Nem se vá discutir o rigor científico dessas medições. Mesmo seguindo esses preceitos, o país está crescendo abaixo do PIB potencial. Significa que, pelo sistema de metas inflacionárias, poderá reduzir ainda mais a Selic.

Ferramenta 2 – swaps cambiais

O real está colado nas moedas dos emergentes. Mas é a moeda de maior liquidez. A cada crise, é a primeira moeda a ser vendida. Passada a crise, a primeira a ser comprada.

Mesmo assim, fechando o diferencial entre juros americanos e brasileiros, se houvesse um ingresso excessivo de dólares, ele poderia ser esterilizado com operações de swap - que tem um custo, mas não impactam a dívida líquida nacional.

Peça 7 – a política monetária

Confirmada a vitória de Fernando Haddad, o mercado tenderia a puxar as taxas de juros longas, das NTN-B.

Trata-se de um título da dívida que paga IPCA mais uma taxa de juros negociada a mercado. Com a Selic elevada, as NTN-Bs se tornaram um sorvedouro da poupança privada, especialmente dos fundos de pensão, por oferecer rentabilidade maior do que a taxa atuarial necessária, sem risco algum. O patrimônio total dos fundos chega a R$ 1 trilhão. Sua meta atuarial é de IPCA + 5,5%. As NTNBs longas pagam 6,5% mais IPCA, sem risco nenhum.

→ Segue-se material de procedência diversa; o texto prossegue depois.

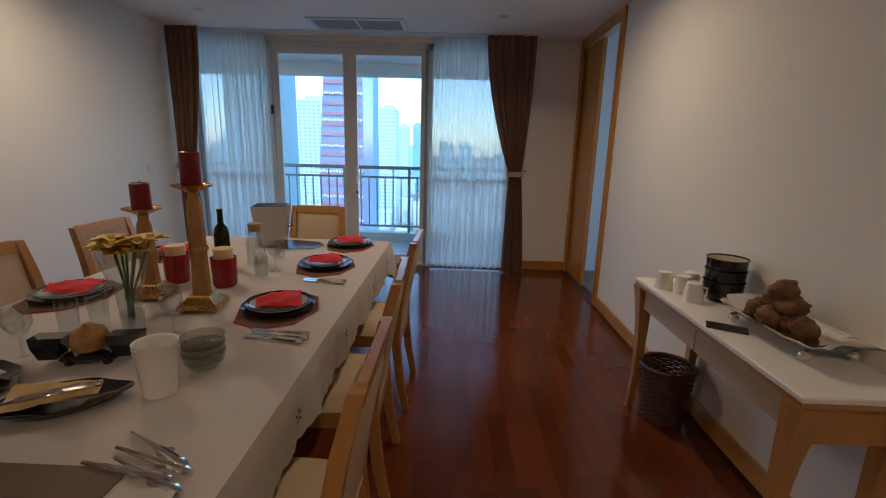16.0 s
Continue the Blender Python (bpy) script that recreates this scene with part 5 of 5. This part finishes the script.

Quando as taxas de juros sobem, cai a cotação das NTNBs, abrindo a possibilidade do Banco Central recompra-las, mais baratas, colocando em seu lugar LTNs pré-fixados, por um valor mais caro.

Com esse movimento, e com a redução das taxas de juros, os fundos de pensão terão que buscar papéis mais rentáveis. E aí, abre-se o mercado para papéis privados, os CRAs (Certificados de Recebíveis Agrícolas) e debêntures de infraestrutura.

O mesmo ocorrerá com os bancos que emitem CDBs e que não terão mais as facilidades dos juros da dívida pública para se remunerar.

Haverá outro ganho indireto. Com as NTNBs, o mercado sempre apostava no caos: quando mais desarrumada a economia, mais elevadas são as taxas das NTNBs. Com os pré-fixados, passarão a ser sócios da estabilidade.